The Dreams réunit Armelle et Nafi (qu’on ne présentera pas au risque de multiplier les lignes devant leurs impressionnants CV) et on identifie une sorte de pulsion de mort tout au long de ces douze titres, un truc destructeur mais caché qui incurve leur course et la rend brinquebalante et patraque. Ça pourrait être risible si ça ne faisait pas pleurer. En permanence saisissants, les morceaux s’enchaînent et dévoilent de multiples facettes, font grincer des dents aussi sûrement qu’ils se calent dans l’encéphale. La guitare fait dong-dong, les proto-percussions, poum-poum, elles sont agrémentées de nappes moribondes et de quelques effets judicieusement disséminés ici et là et par-dessus, Armelle balance ses invectives comme une Nico hallucinée, parfois rejointe par Nafi qui reste lui dans un registre plutôt morne. L’ensemble sonne invariablement exténué, vitreux, au ralenti et constitue un genre de boule à facettes renvoyant des reflets catadioptres vraiment glauques.


Pourtant, rien à faire, ça s’inscrit insidieusement sous la peau pour creuser mille galeries pourrissantes et ça délocalise les neurones dans un entre-deux indéterminé où le soleil de plomb carbonise tout, brunissant les émotions, torréfiant les mélodies. Un drôle de truc balançant quelques bouées auxquelles on peut quand même se raccrocher (Aloha Miami ou Mein Schatz par exemple) mais immédiatement accompagnées d’une grosse enclume (Sick Palm Dub ou encore South African Youth Of Africa), envoyant au bout du bout toutes les idées un tant soit peu positives par le fond.
Impossible de résister, on se sent immédiatement très bien dans le disque on se sent immédiatement très bien de ne pas se sentir si bien dans le disque.
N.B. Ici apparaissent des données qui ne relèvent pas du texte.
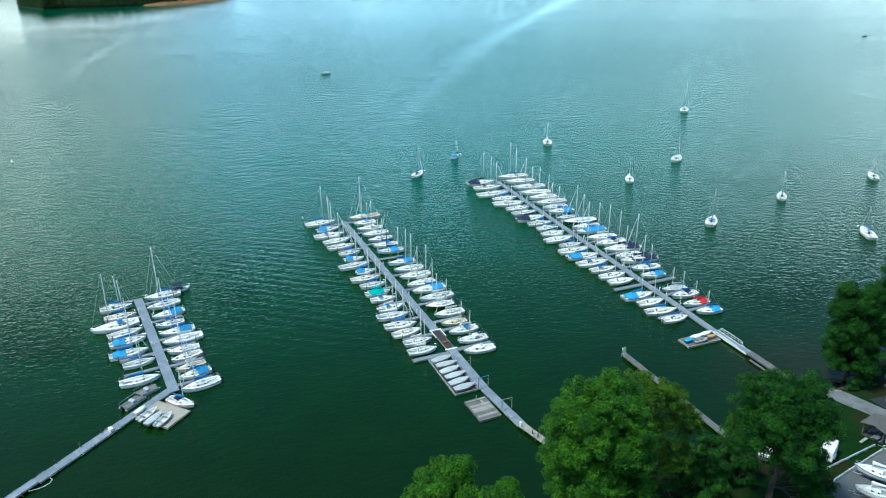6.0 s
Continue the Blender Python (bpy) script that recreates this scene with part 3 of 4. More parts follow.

Il y a d’abord ce côté tribal qui donne parfois l’impression de surprendre The Dreams en pleine incantation au beau milieu de la jungle (messine ?) : Peplum ou Milk By Myself et sa flûte flinguée (ainsi que la saisissante pochette) ne trompent pas quant au potentiel hautement mystique de Morbido. Il y a aussi quelques macarenas disloquées, vraies totentanz étranges et affligées : Seis Seis Seis Condor, Aloha Miami, Power Of Signs ou Satan. Puis des tentatives de ce que l’on nommera (avec le duo qui préfère néanmoins intervertir les lettres) prudemment "reggae" avec toutes les précautions d’usage : Pure Reagge Night ou Reagge 4. Ça chaloupe dans les bunkers. Un poil de post-punk avec Mein Schatz ou Out Of Eyes et puis, pour finir, quelques (grosses) pincées d’étrangeté comme Sick Palm Dub portant très bien son nom (qui a convoqué des images de L’Exorciste dans mon cerveau sans que je ne lui demande quoi que ce soit) ou South African Youth Of Africa.
C’est un carton plein parce qu’au final, tout cela construit une identité, un disque auquel on ne comprend pas tout mais d’une grande évidence. Difficile de savoir ce que The Dreams avaient en tête lorsqu’ils ont élaboré ces morceaux (hommage ? fuite ? explorations ?) mais on identifie en revanche très bien ce que ça produit dans la nôtre : l’addiction. Immédiate et sans appel.
Une nouvelle fois, Replica Nova frappe fort (après Ich Bin et Band Of Susans) et on lui sait gré de rappeler à nos bons souvenirs des indispensables qui ont toujours été là, dans notre boite crânienne, sans que l’on n’ait jamais su qu’ils y étaient.